Westpac Survey Shows Spikes in Feb Consumer Confidence
Fresh from the hold on cash rate implemented by the Reserve Bank of Australia (RBA) last week, consumer confidence appeared to have gained in the past two months, according to the latest Westpac-Melbourne Institute consumer sentiment index.
From the 97.1 points seen in January, the index shot up by 4.2 percent to 101.1 points, making the case for the two-month improvement that was preceded by the November and December roll backs on the policy rate decided by the RBA.
In a statement, Westpac chief economist Bill Evans acknowledged that the boost was largely influenced by what transpired in the dying months of 2011.
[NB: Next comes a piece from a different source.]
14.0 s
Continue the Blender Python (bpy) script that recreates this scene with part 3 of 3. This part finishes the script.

"This is a strong result and provides some lagged recognition from consumers of the two rate cuts which the Reserve Bank and the commercial banks delivered to mortgage and business borrowers," Evans said.
He added, however, that "the index is still 5.2 per cent below the level of a year ago and 13.6 per cent below its level of two years ago."
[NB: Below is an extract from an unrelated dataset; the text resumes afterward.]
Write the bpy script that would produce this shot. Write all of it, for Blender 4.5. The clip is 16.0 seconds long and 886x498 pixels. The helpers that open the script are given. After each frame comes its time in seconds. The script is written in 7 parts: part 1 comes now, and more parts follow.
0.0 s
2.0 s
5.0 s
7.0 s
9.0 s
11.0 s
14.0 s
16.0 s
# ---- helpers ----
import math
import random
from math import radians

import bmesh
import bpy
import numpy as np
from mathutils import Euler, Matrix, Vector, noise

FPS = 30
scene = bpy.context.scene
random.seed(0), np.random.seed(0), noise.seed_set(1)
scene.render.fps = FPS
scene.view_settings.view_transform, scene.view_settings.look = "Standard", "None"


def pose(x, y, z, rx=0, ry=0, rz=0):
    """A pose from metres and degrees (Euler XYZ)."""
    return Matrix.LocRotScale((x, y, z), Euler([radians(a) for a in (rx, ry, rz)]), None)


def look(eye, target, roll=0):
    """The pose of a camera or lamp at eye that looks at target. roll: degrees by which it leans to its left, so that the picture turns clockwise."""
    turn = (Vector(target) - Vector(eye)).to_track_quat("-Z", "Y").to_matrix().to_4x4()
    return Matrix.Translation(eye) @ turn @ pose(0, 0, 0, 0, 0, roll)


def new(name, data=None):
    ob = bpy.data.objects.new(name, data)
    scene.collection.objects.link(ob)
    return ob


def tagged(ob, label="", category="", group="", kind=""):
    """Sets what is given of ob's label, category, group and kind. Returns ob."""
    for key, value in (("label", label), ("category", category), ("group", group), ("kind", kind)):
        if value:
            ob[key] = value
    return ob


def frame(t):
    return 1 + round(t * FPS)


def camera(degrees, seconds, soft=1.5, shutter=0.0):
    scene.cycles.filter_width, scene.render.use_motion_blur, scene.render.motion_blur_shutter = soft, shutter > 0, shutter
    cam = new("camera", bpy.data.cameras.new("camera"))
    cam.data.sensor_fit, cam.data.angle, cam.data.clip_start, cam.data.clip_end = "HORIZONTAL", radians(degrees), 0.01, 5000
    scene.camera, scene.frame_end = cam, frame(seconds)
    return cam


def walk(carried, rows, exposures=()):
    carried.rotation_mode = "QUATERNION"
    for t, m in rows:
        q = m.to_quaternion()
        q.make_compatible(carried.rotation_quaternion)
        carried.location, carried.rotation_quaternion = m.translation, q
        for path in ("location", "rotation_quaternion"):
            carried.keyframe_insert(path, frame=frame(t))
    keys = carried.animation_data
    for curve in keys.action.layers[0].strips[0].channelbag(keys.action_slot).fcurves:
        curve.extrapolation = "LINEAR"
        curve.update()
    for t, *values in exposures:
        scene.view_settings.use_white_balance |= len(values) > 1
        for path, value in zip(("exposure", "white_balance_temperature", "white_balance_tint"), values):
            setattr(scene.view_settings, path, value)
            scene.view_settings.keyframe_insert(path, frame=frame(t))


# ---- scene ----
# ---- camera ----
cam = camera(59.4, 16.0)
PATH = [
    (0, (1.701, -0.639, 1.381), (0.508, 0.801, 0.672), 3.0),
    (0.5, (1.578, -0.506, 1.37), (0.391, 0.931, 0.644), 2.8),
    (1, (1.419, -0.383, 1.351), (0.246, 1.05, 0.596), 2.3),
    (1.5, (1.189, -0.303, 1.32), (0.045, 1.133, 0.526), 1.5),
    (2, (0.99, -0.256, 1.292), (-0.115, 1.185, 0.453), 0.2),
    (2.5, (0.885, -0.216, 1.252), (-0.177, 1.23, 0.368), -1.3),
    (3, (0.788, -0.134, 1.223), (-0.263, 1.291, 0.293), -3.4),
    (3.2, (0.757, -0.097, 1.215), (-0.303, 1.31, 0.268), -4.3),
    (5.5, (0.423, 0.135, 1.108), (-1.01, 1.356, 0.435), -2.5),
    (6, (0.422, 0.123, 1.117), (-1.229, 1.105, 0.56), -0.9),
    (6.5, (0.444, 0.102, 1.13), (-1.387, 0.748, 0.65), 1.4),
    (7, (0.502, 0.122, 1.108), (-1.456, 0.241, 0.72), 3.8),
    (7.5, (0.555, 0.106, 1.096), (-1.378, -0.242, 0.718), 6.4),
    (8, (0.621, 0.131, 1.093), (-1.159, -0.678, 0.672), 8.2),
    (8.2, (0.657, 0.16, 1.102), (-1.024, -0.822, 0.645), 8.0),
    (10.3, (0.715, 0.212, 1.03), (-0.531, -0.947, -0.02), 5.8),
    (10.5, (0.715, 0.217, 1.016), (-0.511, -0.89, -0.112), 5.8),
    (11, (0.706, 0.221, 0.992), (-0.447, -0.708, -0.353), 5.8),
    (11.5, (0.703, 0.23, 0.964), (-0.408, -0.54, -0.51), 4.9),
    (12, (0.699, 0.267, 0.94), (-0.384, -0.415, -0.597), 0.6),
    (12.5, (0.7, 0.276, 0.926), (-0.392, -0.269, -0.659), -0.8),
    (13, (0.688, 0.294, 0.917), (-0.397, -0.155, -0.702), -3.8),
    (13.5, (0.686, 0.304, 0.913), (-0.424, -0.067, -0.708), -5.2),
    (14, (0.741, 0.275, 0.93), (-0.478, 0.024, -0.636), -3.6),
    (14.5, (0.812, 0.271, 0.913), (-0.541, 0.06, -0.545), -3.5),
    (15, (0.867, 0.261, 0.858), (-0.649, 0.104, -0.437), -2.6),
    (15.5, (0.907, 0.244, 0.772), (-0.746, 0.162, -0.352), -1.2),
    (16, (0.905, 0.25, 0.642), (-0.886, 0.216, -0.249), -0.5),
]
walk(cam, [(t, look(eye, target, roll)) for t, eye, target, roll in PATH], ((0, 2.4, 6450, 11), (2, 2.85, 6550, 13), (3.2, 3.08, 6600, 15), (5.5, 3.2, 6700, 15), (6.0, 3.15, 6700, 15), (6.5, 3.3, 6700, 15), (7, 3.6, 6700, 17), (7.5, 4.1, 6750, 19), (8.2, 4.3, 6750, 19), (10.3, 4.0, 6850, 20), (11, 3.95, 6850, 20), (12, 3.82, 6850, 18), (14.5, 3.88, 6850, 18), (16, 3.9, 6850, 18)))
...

Notwithstanding, the indicators pointed to the likelihood that more Australians feel confident that their finance are presently healthy and that the economy is improving despite the unsettling signals being emitted from Europe, analysts said.
The hold last week came as the RBA attempted last year to erect a firewall that is said would ease down inflationary pressures looming in the last quarter of 2011, manifested by the successive rate cut backs that left the cash rate at 4.24 percent.
Apparently confident of the economy's present pace, the RBA board decided for a pause this month despite concerns that the global economic situation was far from improving, a sentiment that prompted major Aussie banks to hike their mortgage rates.
And with that, economists were somewhat surprised that consumers appear to be unfazed by the prospect of higher debt servicing in the immediate months ahead.
Most likely, consumer sentiments may have been influenced by earlier talks of another cuts coming from the RBA right about the time that survey was conducted, Evans said.
"Media coverage gave households strong reason to believe that the Reserve Bank was about to cut interest rates for a third time ... and while there was some speculation that the commercial banks would not pass the cut on in full, respondents were likely buoyed by the prospect of even lower mortgage rates," Evans explained.
While the general sentiment is for the RBA to further push down the cash rate, Evans said that the latest survey would probably make that scenario a bit remote now, meaning a downward movement next month would be unlikely.
Yet he added "we continue to believe that lower rates are required and the best policy response is to move earlier rather than delay."
If that should happen in March, banks should be compelled by that time to pass on the cuts to consumers considering the general condition of the economy, especially that of the labour market, Evans said.